[EXERCISE GOAL] Tally every line of the material that includes "script", then give the tally and nothing else.

[INPUT RECORDS]

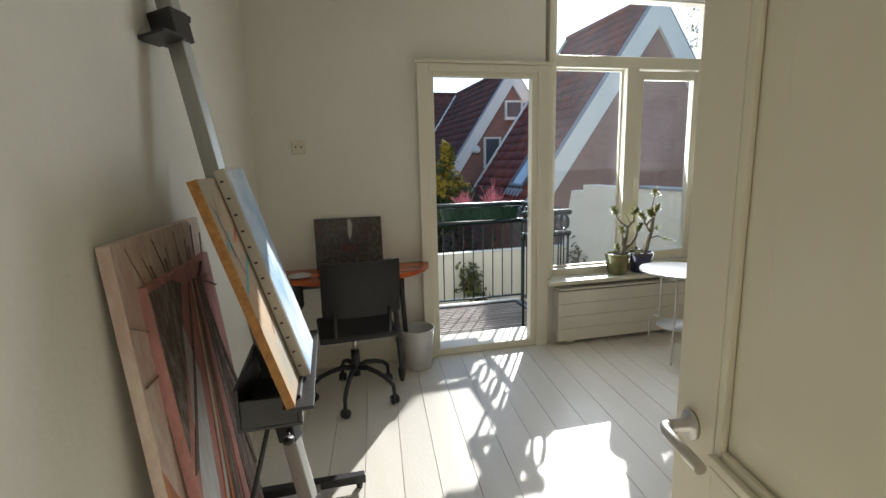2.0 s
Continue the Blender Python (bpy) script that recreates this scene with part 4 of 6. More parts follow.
# ---- floor lamp ----
fl = thing("floor_lamp", "floor lamp with ochre fabric shade and steel pole", "lamp", (3.56, 1.455, 0))
part("base", bx(((-0.14, -0.14, 0.001), (0.14, 0.14, 0.022)), bevel=0.004), surf("brown_steel", (0.07, 0.05, 0.04), rough=0.4, metal=0.6), fl)
bm = bmesh.new()
tube(bm, [(0, 0, 0.022), (0, 0, 1.52)], 0.0115, 14)
part("pole", bm, M_CHROME, fl)
part("socket", lathe(bmesh.new(), [(0.018, 0), (0.02, 0.01), (0.02, 0.06), (0.012, 0.07)], 14, (0, 0, 1.49)), M_CHROME, fl)
part("shade", lathe(bmesh.new(), [(0.205, 1.478), (0.178, 1.708), (0.175, 1.708), (0.202, 1.478)], 40, cap=False), surf("ochre_fabric", (0.55, 0.30, 0.07), (0.48, 0.25, 0.055), rough=0.9, scale=4, fine=250, bump=0.1, bump_scale=400), fl)
bm = bmesh.new()
tube(bm, [(0.204 * math.cos(q), 0.204 * math.sin(q), 1.479) for q in (2 * math.pi * j / 40 for j in range(40))], 0.004, 6, closed=True)
M_RIMO = surf("dark_ochre_edge", (0.30, 0.15, 0.04), rough=0.8)
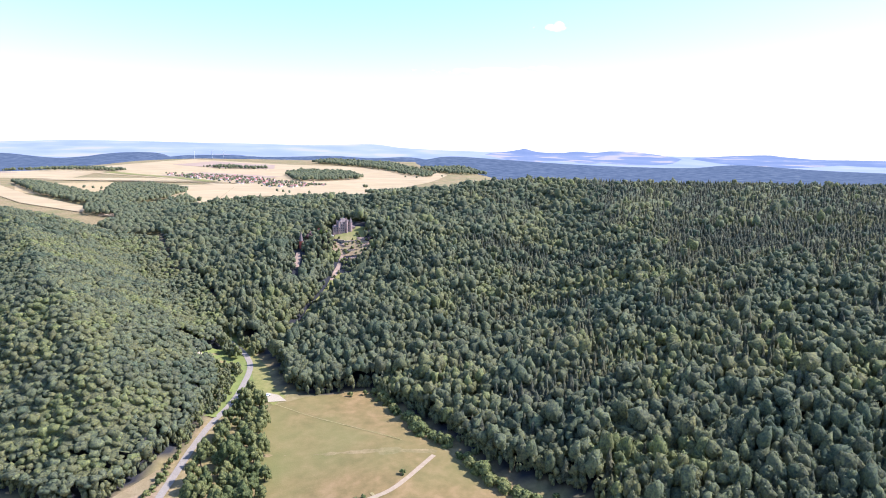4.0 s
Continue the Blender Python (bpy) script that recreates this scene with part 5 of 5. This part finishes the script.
for a, b, n, s in (((-52, 338), (-34, 306), 8, 0.36), ((-30, 300), (-4, 262), 17, 0.42), ((2, 254), (22, 224), 16, 0.42), ((22, 224), (40, 211), 10, 0.38)):
    for k in range(n):
        u = (k + r.uniform(0.2, 0.8)) / n
        put_tree("hedge", a[0] + (b[0] - a[0]) * u + r.normal(0, 1.2), a[1] + (b[1] - a[1]) * u + r.normal(0, 1.2), s * 2.0 * r.uniform(0.75, 1.25), "hedge along the meadow")
for k in range(26):
    u = (k + 0.5) / 26
    put_tree("bush", -78 + 35 * u + r.normal(0, 0.8), 197 + 21 * u + r.normal(0, 0.8), r.uniform(0.5, 1.1), "bushes along the path")
put_tree("bush", -27, 237, 1.0)
put_tree("bush", -67, 334, 1.2)
put_tree("round", -58, 336, 0.4)
put_tree("round", 45, 214, 0.55)
for x, y in ((-226, 224), (-214, 213), (-207, 217), (-236, 226), (-217, 205), (-209, 204), (-202, 210), (-193, 210), (-194, 220), (-182, 196), (-173, 208), (-169, 215), (-166, 200), (-154, 204), (-150, 178), (-209, 186), (-189, 180), (-253, 226), (-248, 224), (-253, 214),
             (-235, 212), (-195, 205), (-181, 206), (-262, 230), (-270, 234), (-241, 219), (-222, 207), (-231, 217), (-199, 200), (-187, 190), (-178, 184), (-160, 190), (-158, 182), (-200, 192), (-244, 208), (-262, 218), (-286, 236), (-294, 240)):
    put_tree("bush", x + r.normal(0, 1.5), y + r.normal(0, 1.5), r.uniform(0.7, 1.5), "bushes on the pasture")
for k in range(34):
    u = r.uniform()
    put_tree("bush", -335 + 70 * u + r.normal(0, 5), 262 - 45 * u + r.normal(0, 6), r.uniform(0.7, 1.5), "bushes along the track")
for k in range(16):
    put_tree("bush", r.uniform(-148.5, -146.5), 215 + 4.5 * k, r.uniform(0.5, 1.1), "roadside bushes")
fill("bush", [(-122, 600), (-126, 586), (-112, 575), (-92, 579), (-81, 598), (-88, 606), (-112, 600)], 4.2, 0.4, 1.1, "terrace bushes", 0.5, 4.5, 0.5)
for x, y, s in ((-118, 606, 0.35), (-104, 604, 0.3), (-97, 608, 0.4), (-92, 618, 0.6), (-108, 588, 0.4), (-116, 590, 0.45), (-98, 588, 0.35), (-90, 592, 0.5), (-104, 580, 0.5), (-122, 598, 0.6), (-126, 602, 0.6), (-110, 596, 0.4), (-96, 600, 0.4), (-100, 612, 0.45), (-84, 612, 0.7), (-82, 622, 0.8), (-132, 616, 0.7), (-136, 624, 0.9)):
    put_tree("round", x, y, s, "castle garden trees")
# the leafy front rows of the woods, down to the ground
EDGE = [crown_tree(np.random.default_rng(140 + k), 8, 1.35, 8) for k in range(4)]
for line, gap in (([(183, 8), (170, 24), (153, 40), (141, 58), (134, 79), (122, 100), (104, 124), (84, 136), (73, 142), (68, 153), (67, 185), (71, 207), (50, 226), (20, 247), (0, 277), (-26, 314), (-56, 348), (-93, 339), (-108, 348), (-124, 386)], 4.6),
                  ([(-358, 313), (-331, 283), (-297, 260), (-242, 236), (-200, 221), (-186, 215), (-168, 222), (-157, 249), (-151, 278), (-155, 330), (-172, 372)], 4.6)):
    pts = [Vector(q) for q in line]
    rows = []
    for a, b in zip(pts, pts[1:]):
        n = max(1, int((b - a).length / gap))
        for k in range(n):
            q = a.lerp(b, (k + r.uniform(0.2, 0.8)) / n) + Vector((r.normal(0, 1), r.normal(0, 1)))
            rad = r.uniform(3.2, 4.8)
            rows.append((q.x, q.y, float(ground_z(q.x, q.y)) + rad * r.uniform(1.0, 1.6), rad, r.uniform(1.0, 1.3), r.integers(0, 4), r.uniform(0.1, 0.8)))
    tagged(plant("wood_edge", rows, EDGE, LEAF), "leafy edge of the wood reaching down to the field", "wood", kind="stuff")

for poly, gap, low, big in (([(-152, 398), (-170, 398), (-178, 420), (-190, 440), (-225, 500), (-212, 512), (-180, 456), (-160, 432), (-148, 412)], 6.0, 3.0, 4.4),
                            ([(-152, 262), (-146, 262), (-143, 318), (-146, 352), (-152, 384), (-174, 384), (-160, 345), (-154, 310)], 4.6, 1.8, 3.0)):
    rows = []
    for x, y in scatter(r, min(q[0] for q in poly), max(q[0] for q in poly), min(q[1] for q in poly), max(q[1] for q in poly), gap):
        if inside(np.array([x]), np.array([y]), poly)[0] and seg_dist(np.array([x]), np.array([y]), ROAD)[0][0] > 3.6:
            rad = r.uniform(low, big)
            rows.append((x, y, float(ground_z(x, y)) + rad * r.uniform(1.0, 1.6), rad, r.uniform(1.0, 1.3), r.integers(0, 4), r.uniform(0.0, 0.5)))
    tagged(plant("roadside_wood", rows, EDGE, LEAF), "leafy trees and shrubs on the bank beside the upper road", "wood", kind="stuff")

rows = []
for a, b in zip(CLEARING, CLEARING[1:]):
    for k in range(9):
        u = r.uniform()
        x, y = a[0] + (b[0] - a[0]) * u + r.normal(0, 3.0), a[1] + (b[1] - a[1]) * u
        rad = r.uniform(0.9, 2.4)
        rows.append((x, y, float(ground_z(x, y)) + rad * 0.9, rad, 1.0, r.integers(0, 4), r.uniform(0.0, 0.3)))
tagged(plant("clearing_shrubs", rows, EDGE, LEAF), "pale green shrubs growing up the grassy clearing", "shrubs", kind="stuff")

# ---- far village, turbines, hills, clouds ----
WALL_FAR = material("far_plaster", [(0.66, 0.60, 0.55), (0.78, 0.74, 0.70)], scale=0.2, random_shift=0.3)
ROOF_FAR = material("far_tile", [(0.36, 0.17, 0.14), (0.46, 0.24, 0.20)], scale=0.2, random_shift=0.6)


def far_house():
    h = tagged(new("village_house"), "red-roofed house in the far village", "house", "houses of the far village")
    bm = bmesh.new()
    prism(bm, [(-5, -2), (5, -2), (5, 6), (0, 10.3), (-5, 6)], -7.5, 7.5)
    part("wall", bm, WALL_FAR, h)
    for s in (0, 1):
        part("roof", roof_slab(15, 10, 6, 10.4, s, 0.6, 0.3), ROOF_FAR, h)
    for sx in (-1, 1):
        for u in (-4.5, 0, 4.5):
            bm = bmesh.new()
            box(bm, u - 0.7, u + 0.7, sx * 5 - 0.05, sx * 5 + 0.05, 2.2, 4.0)
            part("window", bm, WINDOW, h)
    bm = bmesh.new()
    box(bm, 1.6, 2.6, 0.6, 1.6, 8.5, 11.4)
    part("chimney", bm, TILE_RED, h)
    return h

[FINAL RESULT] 2